Walid Phares, who is a terrorism analyst for FOX News, has studied the Muslim Brotherhood. Phares says its history shows that the group is not secular and not moderate.
“The Muslim Brotherhood is the mothership for the jihadi ideologies and thinking. And therefore one can say today’s Al Qaeda, and today many other jihadists, are off shoots of the Muslim Brotherhood.”
Other analysts, including Michael O’Hanlon of the Brookings Institution argue that it may be impossible for the United States to resist dealing with the Brotherhood as a player in Egypt.
“It’s not out there in the business of committing terrorist actions,” O’Hanlon pointed out. “Now, the question is — the question is what lurks beneath, ideologically and otherwise.”
Analysts agree that the demonstrations are creating an opening for the Muslim Brotherhood to establish itself as a viable opposition, but the impact reaches beyond Egypt with ramifications for Israel, the United States and its allies. As one analyst said, Iran could end up being the big winner.
So the Muslim Brotherhood doesn’t sound all that great. At best, they are anti-American, anti-Israeli, and pro-sharia law, and at worst they want to kill American, kill Israelis, and force sharia law on the whole world by killing all the infidels.
So while the great showing of pro-democracy forces in Egypt could be a big step forward for political freedom in Egypt, it could be a giant step back in Egyptian relations to the U.S. and Israel and with regard to Egypt’s secular law (not based on the Koran like most Muslim countries).
Michael Goodwin of the New York Post has a short but really informative article about how populism and democracy in Egypt isn’t neccessarily a good thing. I featured this editorial on Wednesday’s KaibCast, which you should totally listen to if you haven’t yet (here’s the link: http://www.blogtalkradio.com/joshkaib/2011/02/02/wednesdays-kaibcast-2211). Here’s what Goodwin points out:
Well, that was fast. Reflecting the growing prospect that events in Cairo will not have a happy ending, a top member of Egypt’s Muslim Brotherhood says, “The people should be prepared for war against Israel.”
Muhammad Ghannem also tells an Iranian news outlet that the Suez Canal should be closed immediately and that Egypt should stop the flow of natural gas into Israel, according to the Jerusalem Post.
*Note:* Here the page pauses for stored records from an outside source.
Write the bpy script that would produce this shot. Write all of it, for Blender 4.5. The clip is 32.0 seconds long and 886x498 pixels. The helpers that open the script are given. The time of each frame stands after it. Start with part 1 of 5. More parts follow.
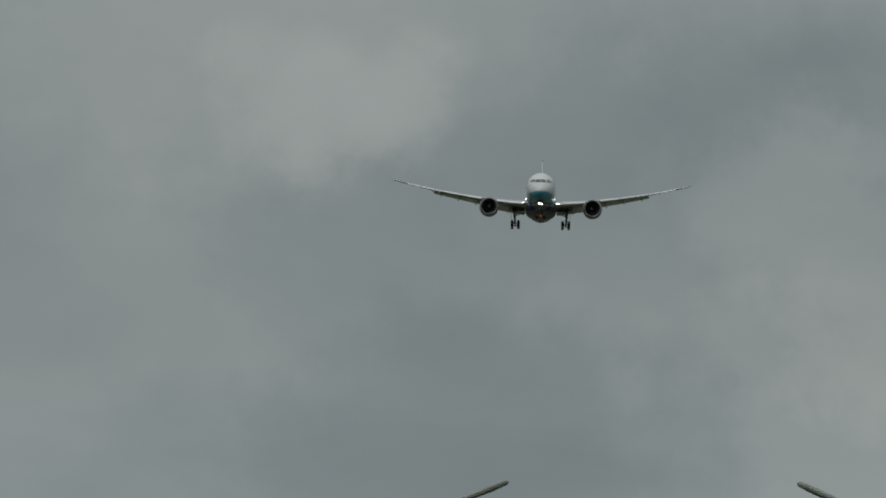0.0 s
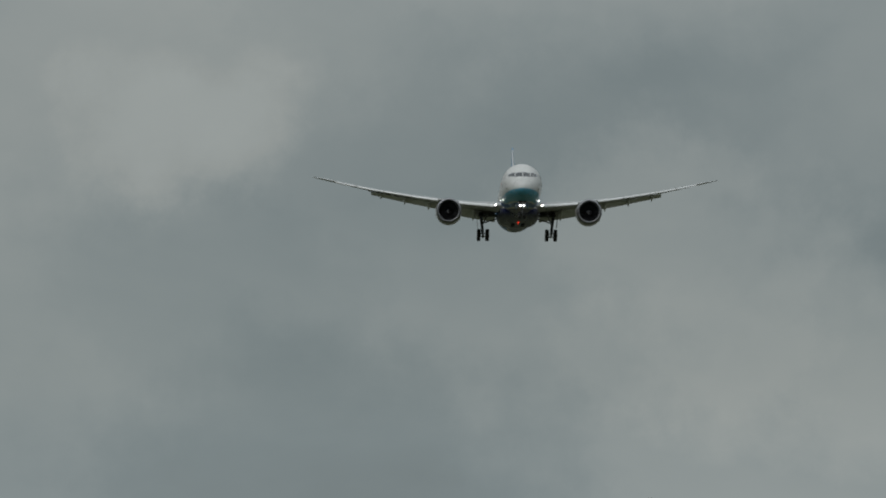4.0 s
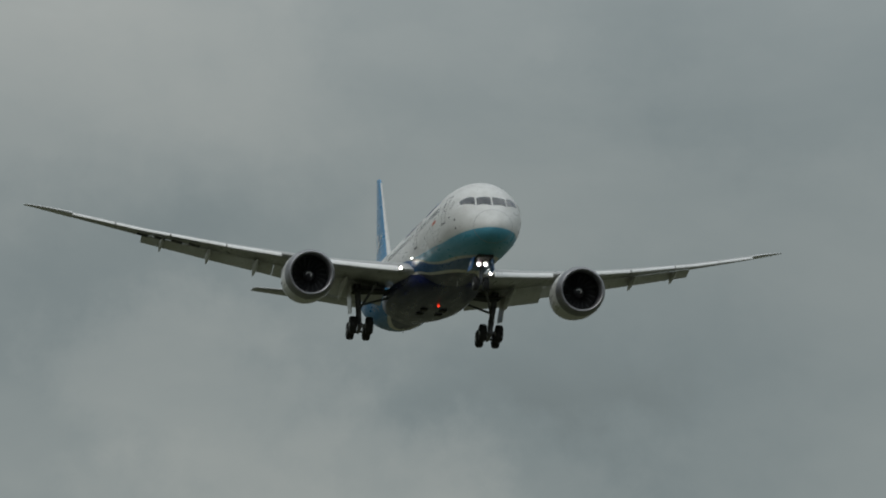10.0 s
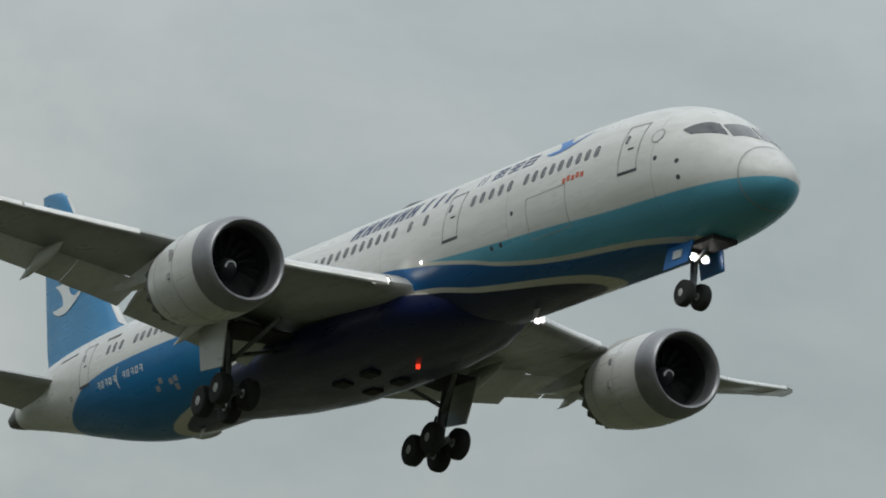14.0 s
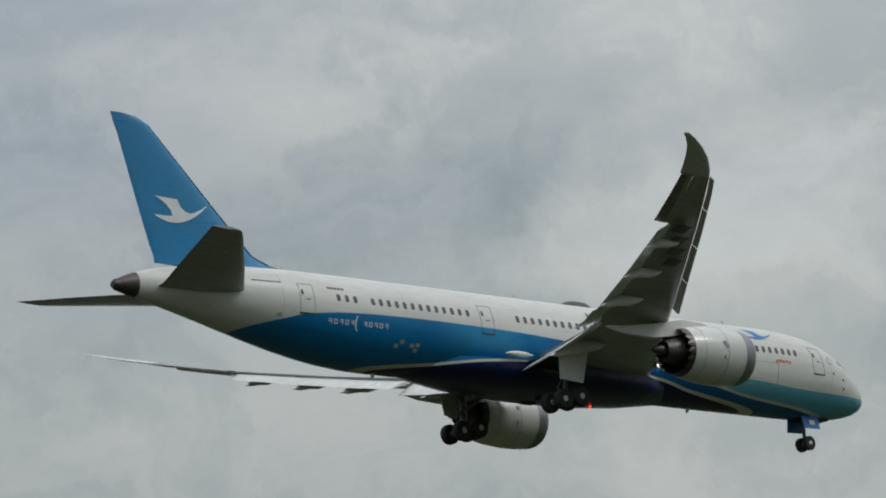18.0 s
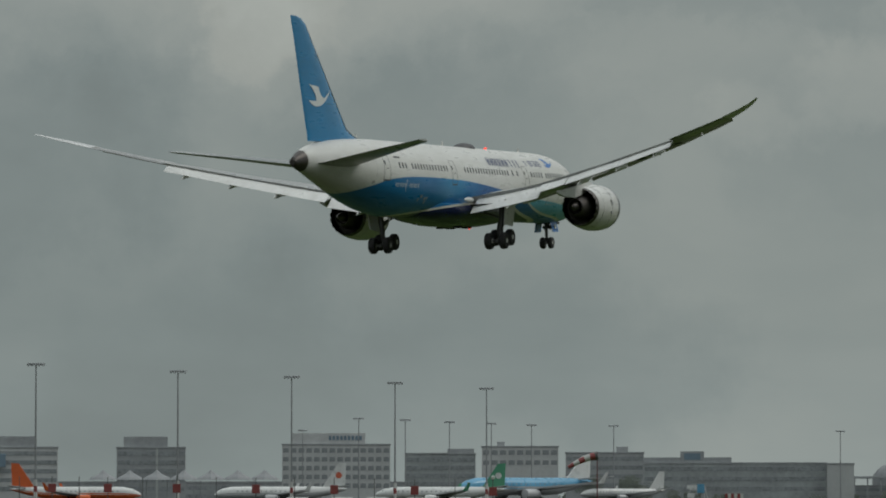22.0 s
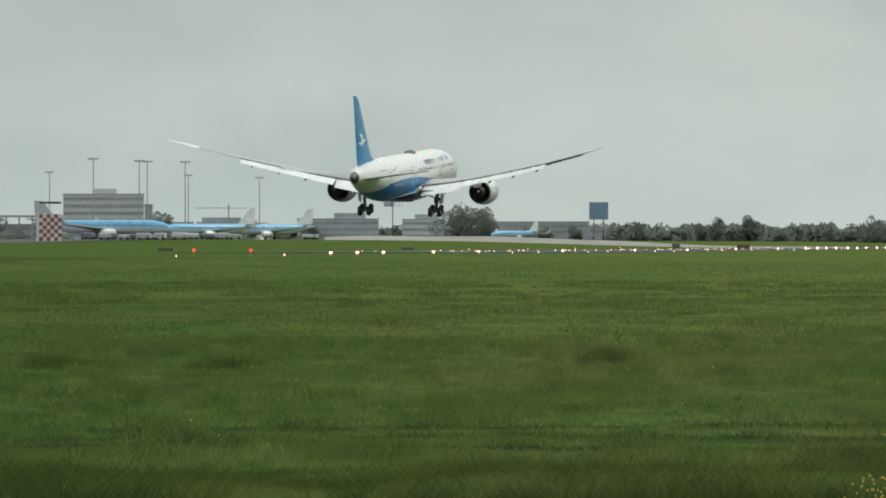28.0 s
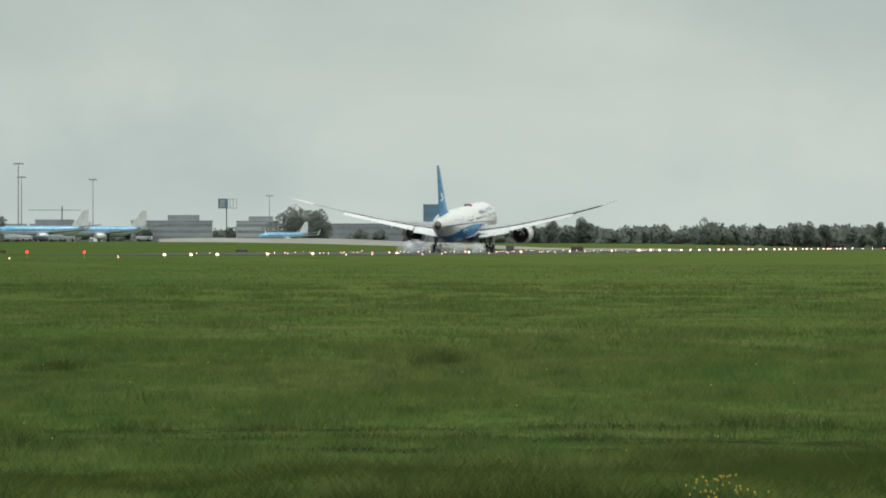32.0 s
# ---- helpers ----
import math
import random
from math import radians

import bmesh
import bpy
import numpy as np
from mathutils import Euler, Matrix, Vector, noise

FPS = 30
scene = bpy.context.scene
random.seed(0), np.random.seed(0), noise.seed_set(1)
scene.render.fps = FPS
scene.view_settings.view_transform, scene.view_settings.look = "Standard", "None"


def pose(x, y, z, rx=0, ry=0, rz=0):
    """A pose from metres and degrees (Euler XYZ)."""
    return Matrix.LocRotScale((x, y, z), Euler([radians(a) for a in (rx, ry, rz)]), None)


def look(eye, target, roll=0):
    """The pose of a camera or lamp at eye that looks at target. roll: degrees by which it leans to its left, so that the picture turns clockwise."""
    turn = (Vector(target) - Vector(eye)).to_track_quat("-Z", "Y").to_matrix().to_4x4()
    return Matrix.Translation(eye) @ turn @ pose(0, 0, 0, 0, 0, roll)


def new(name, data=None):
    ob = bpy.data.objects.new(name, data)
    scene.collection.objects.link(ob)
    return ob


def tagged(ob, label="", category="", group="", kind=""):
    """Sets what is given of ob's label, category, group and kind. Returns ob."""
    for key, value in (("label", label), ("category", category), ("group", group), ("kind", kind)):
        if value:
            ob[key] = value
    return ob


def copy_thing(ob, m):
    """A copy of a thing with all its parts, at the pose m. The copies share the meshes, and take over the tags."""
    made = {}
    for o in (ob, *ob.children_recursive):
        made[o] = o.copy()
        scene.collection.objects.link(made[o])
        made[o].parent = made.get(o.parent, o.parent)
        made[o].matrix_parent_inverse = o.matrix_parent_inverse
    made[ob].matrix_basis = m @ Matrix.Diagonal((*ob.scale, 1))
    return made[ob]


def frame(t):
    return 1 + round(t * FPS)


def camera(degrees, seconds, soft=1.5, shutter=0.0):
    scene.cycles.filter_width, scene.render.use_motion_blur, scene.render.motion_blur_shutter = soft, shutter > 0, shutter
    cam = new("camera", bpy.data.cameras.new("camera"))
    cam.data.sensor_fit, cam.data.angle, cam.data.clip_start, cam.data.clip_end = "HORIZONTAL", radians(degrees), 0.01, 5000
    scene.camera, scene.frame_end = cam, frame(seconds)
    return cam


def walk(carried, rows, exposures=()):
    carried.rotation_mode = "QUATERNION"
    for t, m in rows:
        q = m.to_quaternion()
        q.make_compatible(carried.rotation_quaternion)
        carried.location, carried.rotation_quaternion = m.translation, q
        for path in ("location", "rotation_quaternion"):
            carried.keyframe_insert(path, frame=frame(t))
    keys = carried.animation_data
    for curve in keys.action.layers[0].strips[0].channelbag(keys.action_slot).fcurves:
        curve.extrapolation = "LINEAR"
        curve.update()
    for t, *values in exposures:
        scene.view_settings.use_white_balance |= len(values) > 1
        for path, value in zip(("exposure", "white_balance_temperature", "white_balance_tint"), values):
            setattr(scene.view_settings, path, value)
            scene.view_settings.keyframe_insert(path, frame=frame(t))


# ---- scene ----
cam = camera(11.2, 32.0, soft=1.9)

# Turn of the camera on its stand at the field's edge: seconds and Euler degrees.
CAMERA_ROWS = [
    (0, 93.734, -1.474, 85.398), (0.5, 93.856, -0.731, 85.183), (1, 93.963, -0.159, 84.973), (1.5, 94.027, -0.088, 84.771),
    (2, 94.065, -0.207, 84.578), (2.5, 94.084, -0.300, 84.416), (3, 94.093, -0.411, 84.226), (3.5, 94.078, -0.456, 83.925),
    (4, 94.031, -0.436, 83.527), (4.5, 93.982, -0.412, 83.061), (5, 93.962, -0.446, 82.555), (5.5, 94.002, -0.599, 82.037),
    (6, 94.133, -0.932, 81.533), (6.5, 94.353, -1.500, 81.067), (7, 94.627, -2.057, 80.521), (7.5, 94.966, -2.464, 79.714),
    (8, 95.309, -2.618, 78.955), (8.5, 95.596, -2.125, 78.618), (9, 95.838, -1.716, 78.351), (9.5, 95.960, -2.160, 77.895),
    (10, 96.152, -2.929, 77.309), (10.5, 96.595, -3.818, 76.771), (11, 96.895, -4.818, 75.768), (11.5, 97.425, -5.307, 73.447),
    (12, 99.003, -5.604, 69.943), (12.5, 100.392, -6.761, 66.416), (13, 101.153, -6.809, 61.600), (13.5, 102.606, -7.295, 57.600),
    (14, 104.313, -7.201, 52.243), (14.5, 106.242, -6.577, 45.215), (15, 108.212, -5.691, 35.979), (15.5, 110.000, -4.590, 23.723),
    (16, 111.583, -3.345, 8.335), (16.5, 110.982, -1.827, -4.922), (17, 109.316, -0.273, -17.140), (17.5, 107.706, 1.163, -29.947),
    (18, 105.711, 2.172, -41.054), (18.5, 103.014, 2.103, -48.007), (19, 100.366, 1.739, -52.628), (19.5, 98.605, 1.944, -55.921),
    (20, 97.206, 1.962, -58.327), (20.5, 95.768, 0.997, -60.556), (21, 94.598, 0.000, -63.612), (21.5, 93.785, -0.123, -64.788),
    (22, 93.248, -0.000, -66.898), (22.5, 93.309, -0.000, -68.947), (23, 92.841, -0.000, -70.163), (23.5, 92.293, -0.000, -71.329),
    (24, 91.675, -0.000, -72.298), (24.5, 91.200, -0.000, -73.158), (25, 90.816, -0.000, -73.981), (25.5, 90.566, -0.000, -74.896),
    (26, 90.387, -0.000, -75.807), (26.5, 90.224, 0.000, -76.694), (27, 90.095, 0.000, -77.576), (27.5, 90.000, 0.000, -78.396),
    (28, 89.938, 0.000, -79.096), (28.5, 89.907, 0.000, -79.617), (29, 89.907, 0.000, -79.961), (29.5, 89.877, 0.000, -80.169),
    (30, 89.871, 0.000, -80.312), (30.5, 89.976, 0.000, -80.431), (31, 90.072, -0.000, -80.584), (31.5, 90.037, 0.000, -80.871),
    (32, 89.964, 0.000, -81.200),
]
EYE = (0.0, 0.0, 1.7)
walk(cam, [(t, pose(*EYE, rx, ry, rz)) for t, rx, ry, rz in CAMERA_ROWS],
     exposures=[(0, -0.55, 6380, 10), (3, -0.53, 6380, 10), (7, -0.50, 6380, 10), (9, -0.48, 6400, 10), (11, -0.33, 6450, 10), (13, -0.08, 6480, 10),
                (16, -0.05, 6350, 10), (17, -0.16, 6400, 10), (19, -0.2, 6500, 12), (21, -0.38, 6600, 9), (23, -0.36, 6700, 8), (24, -0.23, 6720, 8),
                (25, 0.07, 6720, 9), (26, 0.31, 6700, 8), (29, 0.52, 6700, 7), (32, 0.55, 6700, 6)])

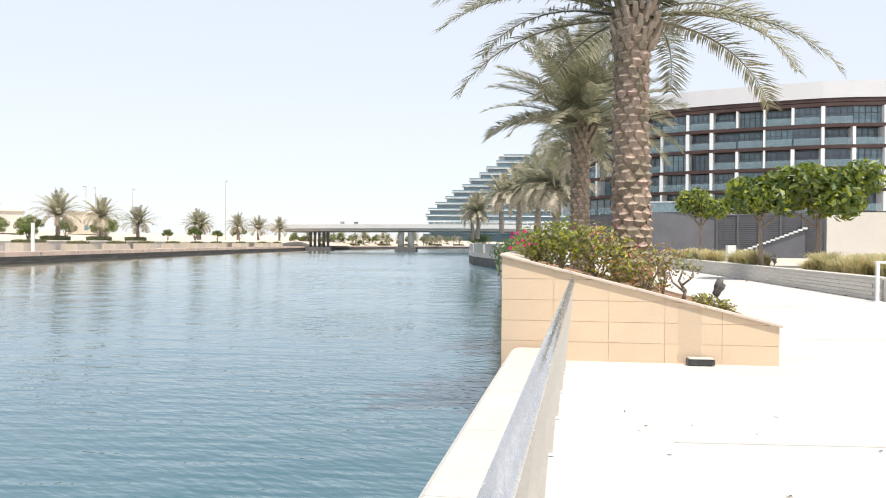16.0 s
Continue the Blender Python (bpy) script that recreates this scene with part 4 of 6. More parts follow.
# long dry sticks on the open soil
for k, (p, q) in enumerate((((0.86, 1.42, 1.14), (1.15, 1.33, 1.165)), ((0.50, 1.22, 1.06), (0.72, 1.42, 1.10)), ((0.9, 1.5, 1.13), (1.2, 1.56, 1.165)))):
    bm = bmesh.new()
    tube(bm, bent(p, q, 0.006, 7, 0.004), [0.0025] * 7 + [0.001], 5)
    part("stick", bm, "twig", None, "thin dry stick lying on the soil", category="stick", group="dry sticks on the soil")

# fallen leaves on the soil
rng = random.Random(14)
verts, faces = [], []
for _ in range(800):
    x, y = rng.uniform(-0.2, 1.24), 1.17 + 1.0 * rng.random() ** 1.3
    v, f, uv = LEAF_KINDS[rng.randrange(5)]
    m_ = pose(x, y, soil_z(x, y) + 0.004, rng.uniform(-35, 35), rng.uniform(-35, 35), rng.uniform(0, 360)) @ Matrix.Scale(rng.uniform(0.014, 0.032), 4)
    b = len(verts)
    verts += [m_ @ Vector(p) for p in v]
    faces += [tuple(k + b for k in g) for g in f]
part("fallen_leaves", raw_mesh("fallen_leaves", verts, faces, "litter"), None, label="fallen dry brown leaves scattered on the soil", category="leaves", kind="stuff")

# ---- irrigation pipe ----
PIPE = thing("irrigation_pipe", "black plastic irrigation pipe with brown valve on the soil", "pipe")
bm = bmesh.new()
tube(bm, [(0.70, 1.66, 1.12), (0.76, 1.56, 1.125), (0.80, 1.49, 1.125), (0.83, 1.43, 1.125)], 0.010, 10)
part("pipe_run", bm, "black_plastic", PIPE, smooth=True)
bm = bmesh.new()
tube(bm, [(0.795, 1.50, 1.125), (0.815, 1.465, 1.125)], 0.0115, 10)
part("tape_band", bm, "low_wall", PIPE, "grey tape round the pipe", smooth=True)
bm = bmesh.new()
tube(bm, [(0.832, 1.425, 1.118), (0.832, 1.425, 1.165)], [0.014, 0.013], 12)
part("valve", bm, "brown_plastic", PIPE, smooth=True)
bm = bmesh.new()
tube(bm, [(0.845, 1.41, 1.155), (0.850, 1.385, 1.152), (0.850, 1.355, 1.138), (0.846, 1.325, 1.122), (0.842, 1.30, 1.112)], [0.011, 0.013, 0.015, 0.017, 0.014], 12)
part("elbow", bm, "black_plastic", PIPE, "black elbow fitting", smooth=True)
bm = bmesh.new()
tube(bm, [(0.835, 1.33, 1.13), (0.868, 1.325, 1.127), (0.885, 1.322, 1.125)], [0.014, 0.012, 0.015], 10)
part("branch_pipe", bm, "black_plastic", PIPE, smooth=True)
bm = bmesh.new()
tube(bm, [(x_, y_, soil_z(x_, y_) + 0.014) for x_, y_ in ((0.05, 2.2), (0.18, 2.08), (0.235, 1.86), (0.176, 1.57), (0.07, 1.37), (-0.02, 1.24))], 0.0155, 10)
part("pipe_run", bm, "black_plastic", PIPE, smooth=True)
# pale stone half buried by the inner wall
bm = bmesh.new()
bmesh.ops.create_icosphere(bm, subdivisions=3, radius=1)
for v in bm.verts:
    v.co = Vector((1.19 + v.co.x * 0.055, 1.33 + v.co.y * 0.10, soil_z(1.19, 1.33) - 0.004 + v.co.z * 0.022)) + Vector((0, 0, 0.01 * noise.noise(v.co * 3)))
part("stone", bm, "render", None, "flat pale stone half buried in the soil", smooth=True, category="stone")
# specks and the dried ring on the coping
def on_coping(x, y):
    return slope(x, y) + 0.0015
def splash(x, y, rx, ry, turn, seed, mat):
    """A dried splash with a ragged outline, thin as a film on the sloping coping."""
    bm = bmesh.new()
    ring_ = []
    for k in range(64):
        a = 2 * math.pi * k / 64
        q = 1 + 0.7 * noise.noise(Vector((math.cos(a) * 1.9, math.sin(a) * 1.9, seed))) + 0.45 * noise.noise(Vector((math.cos(a) * 4.5, math.sin(a) * 4.5, seed)))
        u, w = rx * q * math.cos(a), ry * q * math.sin(a)
        px, py = x + u * math.cos(turn) - w * math.sin(turn), y + u * math.sin(turn) + w * math.cos(turn)
        ring_.append(bm.verts.new((px, py, slope(px, py) + 0.0007)))
    bm.faces.new(ring_)
    bmesh.ops.recalc_face_normals(bm, faces=bm.faces[:])
    part("dried_splash", bm, mat, PLANTER, "dried splash mark on the coping")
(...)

The comments rip away the smiley face the Western media has pasted on the push to topple Hosni Mubarak. It is time to temper the heart-tugging romanticism about “the people” in the streets with the ugly truth about what populism usually means in the Mideast.
Most important, talk of an Egyptian-Israeli war should send shudders through the White House, which seems ready to hand Egypt on a platter to Anybody But Mubarak.
President Jimmy Carter followed the same course in Iran, with disastrous results. First, he embraced the Shah, then switched to the democracy movement. The Shah fled, the so-called democrats seized American hostages, and, 30 years later, the world is living under the threat of the evil regime.
Equally instructive is what happened in the Gaza Strip. President George W. Bush pushed for an election that both the Palestinian Authority and Israel said was a mistake. Bush was stubborn, Hamas got 70 percent of the vote, and quickly set to executing moderate Palestinians and firing rockets into Israel.
Maybe Egypt would be different — but a little evidence would be nice. Certainly, we can’t look for any from Mohamed ElBaradei, who joined ranks with the Muslim Brotherhood to form a united opposition. His Nobel Peace Prize and former role at the United Nations have not sharpened his instincts for danger.
ElBaradei pooh-poohs talk the Brotherhood, the godfather of radical Islam, would resort to violence. He even predicted that, in a fair election, its candidates would get no more than 30 percent of the vote.
The number drips with irony. Hamas also was predicted to get 30 percent in the first, and last, Gaza vote.